If you're open to being wrong, and I won't ask you to admit it, watch this.
It is impossible to spend future resources now.
We're borrowing money now, to spend now, and counting on a time in the future that we have a tax revenue surplus so we can pay it back. Whenever that is, since deficits, large or small, are so popular among in Washington.
But the short-term bump in deficits we got right after the GFC was instrumental in the U.S.'s recovery being so far superior to that of the rest of the developed world. And then the ACA is a massive long-term deficit reducer.
Politicians alway promise spending money now to save money later, but it doesn't restrain future politicans to save that money. So, they fall flat, each and every time.
Read that sentence again, more carefully. What do you think that bit after the comma means? Sanders is saying that he wants a new program and identifying a funding source for it. Exactly what Republican candidates do NOT do (that is, the propose revenue reductions with no specified spending cuts--that illustrates my point perfectly).
*Facepalm*
And zero research into the costs of tuition, the realistic income from the tax, or the economic consequences of such a tax, have been made.

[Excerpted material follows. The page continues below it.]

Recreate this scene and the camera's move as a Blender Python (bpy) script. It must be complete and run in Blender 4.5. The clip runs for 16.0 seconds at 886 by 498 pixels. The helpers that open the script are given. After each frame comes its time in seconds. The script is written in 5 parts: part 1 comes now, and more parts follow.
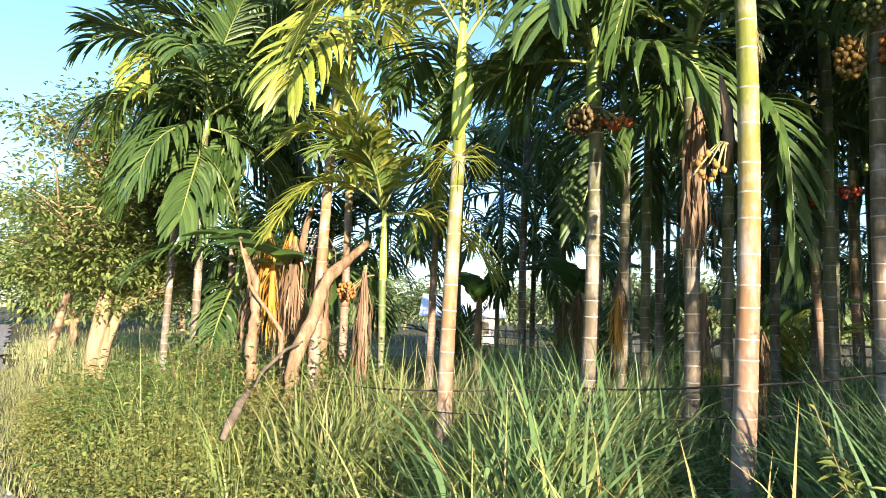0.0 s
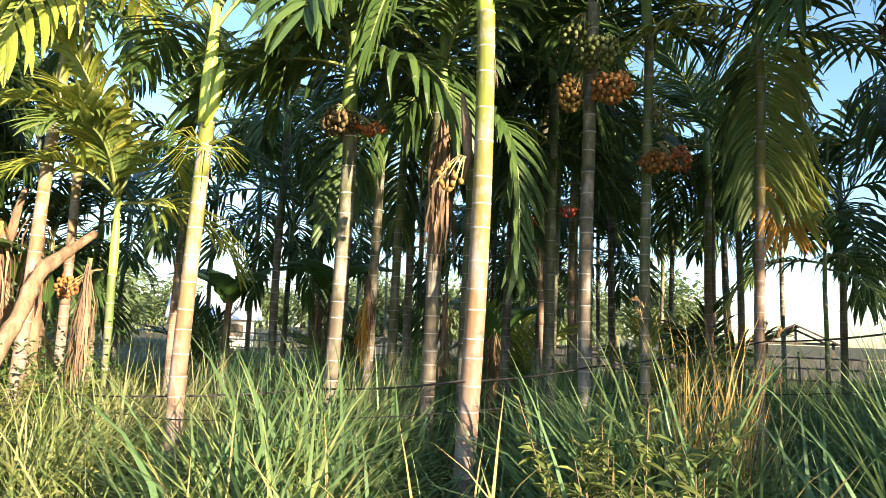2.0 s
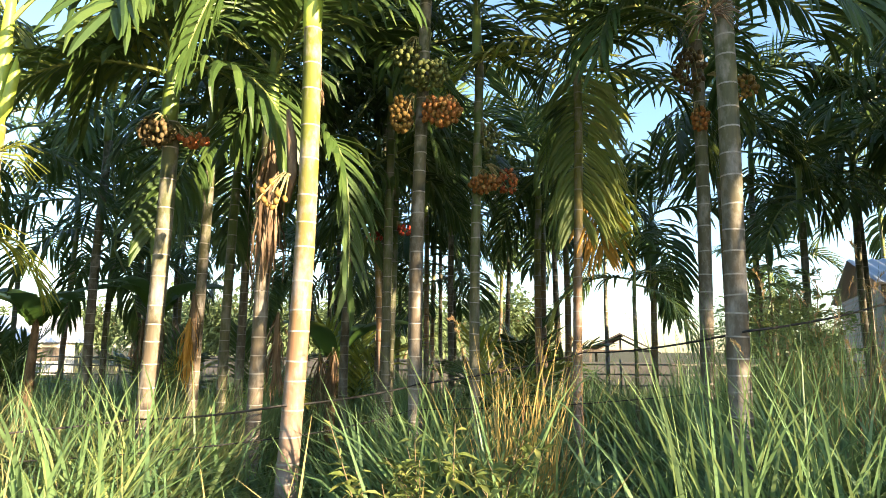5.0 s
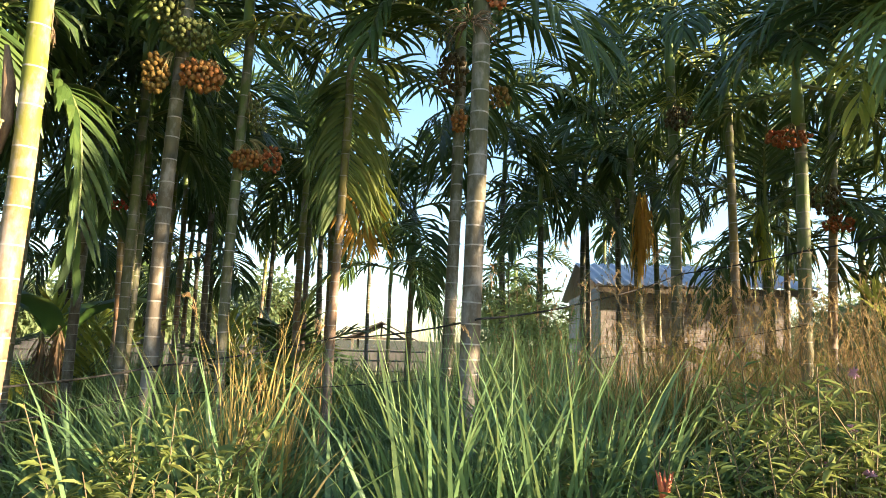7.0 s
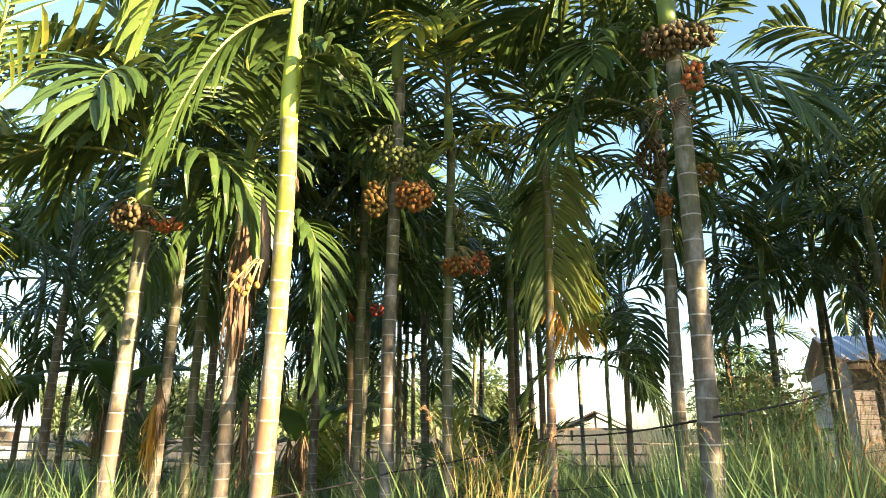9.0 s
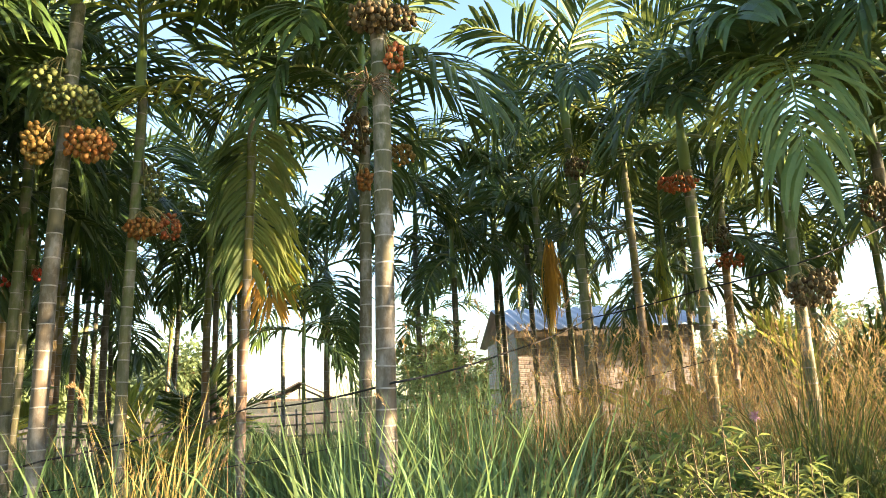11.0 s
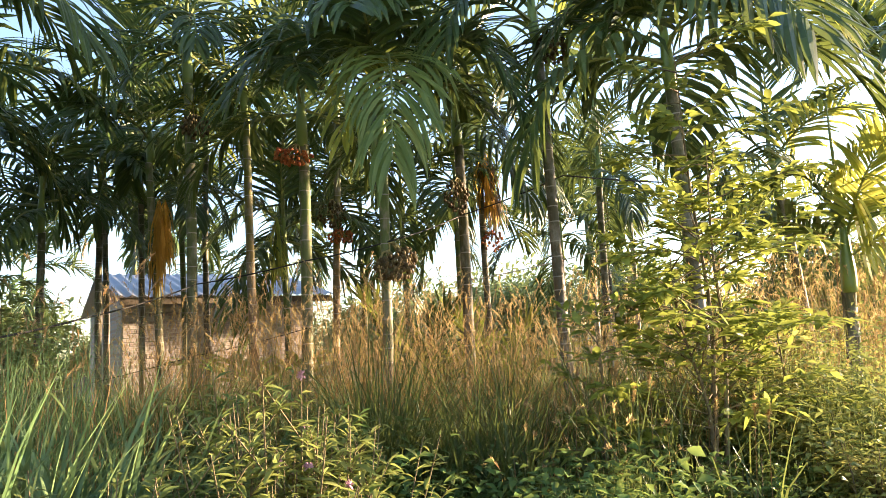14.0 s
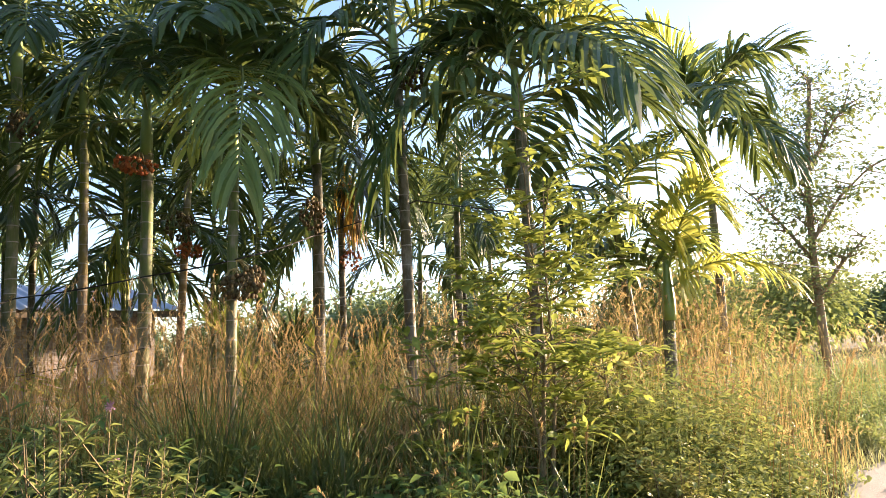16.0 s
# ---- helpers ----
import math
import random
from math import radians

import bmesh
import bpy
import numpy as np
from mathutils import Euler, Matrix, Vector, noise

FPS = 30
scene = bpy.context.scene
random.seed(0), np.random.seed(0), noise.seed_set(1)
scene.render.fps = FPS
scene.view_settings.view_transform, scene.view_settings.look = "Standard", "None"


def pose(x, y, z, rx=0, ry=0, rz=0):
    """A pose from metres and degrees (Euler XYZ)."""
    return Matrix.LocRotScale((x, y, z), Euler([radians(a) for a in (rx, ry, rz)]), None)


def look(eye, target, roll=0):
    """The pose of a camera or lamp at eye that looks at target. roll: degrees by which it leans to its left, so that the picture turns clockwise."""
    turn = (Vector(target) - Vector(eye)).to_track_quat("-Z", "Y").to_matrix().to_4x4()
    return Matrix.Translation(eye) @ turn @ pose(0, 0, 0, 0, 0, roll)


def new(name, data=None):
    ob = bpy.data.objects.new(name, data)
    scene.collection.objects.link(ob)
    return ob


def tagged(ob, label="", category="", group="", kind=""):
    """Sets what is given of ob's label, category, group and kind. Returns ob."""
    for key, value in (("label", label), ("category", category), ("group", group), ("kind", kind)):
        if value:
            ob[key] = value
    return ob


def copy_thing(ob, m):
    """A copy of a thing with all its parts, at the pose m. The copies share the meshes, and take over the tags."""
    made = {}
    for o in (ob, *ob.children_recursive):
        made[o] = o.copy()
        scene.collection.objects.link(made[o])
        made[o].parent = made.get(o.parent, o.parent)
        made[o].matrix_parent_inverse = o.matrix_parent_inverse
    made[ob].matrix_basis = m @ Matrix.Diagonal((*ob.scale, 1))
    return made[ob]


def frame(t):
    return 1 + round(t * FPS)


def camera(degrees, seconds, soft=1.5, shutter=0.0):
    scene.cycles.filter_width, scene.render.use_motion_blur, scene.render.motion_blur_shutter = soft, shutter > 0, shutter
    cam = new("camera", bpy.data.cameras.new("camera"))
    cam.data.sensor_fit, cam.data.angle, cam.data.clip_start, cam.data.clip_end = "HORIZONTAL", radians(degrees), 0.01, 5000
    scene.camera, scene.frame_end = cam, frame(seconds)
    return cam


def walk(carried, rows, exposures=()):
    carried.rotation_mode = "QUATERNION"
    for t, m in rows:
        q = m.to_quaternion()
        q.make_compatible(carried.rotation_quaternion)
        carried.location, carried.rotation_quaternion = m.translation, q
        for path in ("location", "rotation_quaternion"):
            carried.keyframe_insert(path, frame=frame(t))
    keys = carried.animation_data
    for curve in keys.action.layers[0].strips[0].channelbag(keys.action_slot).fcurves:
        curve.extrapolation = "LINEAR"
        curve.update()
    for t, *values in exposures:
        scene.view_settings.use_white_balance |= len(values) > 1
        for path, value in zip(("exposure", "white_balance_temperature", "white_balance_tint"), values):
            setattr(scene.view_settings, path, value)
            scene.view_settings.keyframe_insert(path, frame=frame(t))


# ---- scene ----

This is off track. Sanders proposes to provide $47B per year to states to pay for tuition (which does leave them responsible for another $23B) and he provides a plausible funding source for at least that $47B. Whether it's good policy or not or whether it would raise as much as projected is another debate. My point is just that because he believes in the program, he has an incentive to provide a plausible funding source for it. If a politician just wanted lower taxes or lower spending (as conservatives do), they have no similar incentive. They can just go ahead with the tax cuts and assume that deficits will pressure spending down.
Complete theory, and the real consequences will be disasterous.
And just believing in the program will make it work. He'll find the funding. Sure, and we just finshed discussing how we always have deficits, it's just a matter of how much.
Once you accept the reality that debt and inflation has consequences, you'll realise this utopia Bernie is promising is a complete impossibility, a fantasy, that has been tried and failed multiple times throughout world history.
Oh, but wait, this time will be different. It will work this time.
That's wrong, too. U.S. debt is mostly held by Americans, and the gov't pays on schedule and has no reason not to. It's not like a loan shark or something. You buy bonds, you get your scheduled payments. You don't call someone and say, "you better pay up America, or I'm gonna break your legs" and then America says, "fuck you, come and get it."
You do realise most of the debt the federal government is owed, is owed to the Federal Bank, right?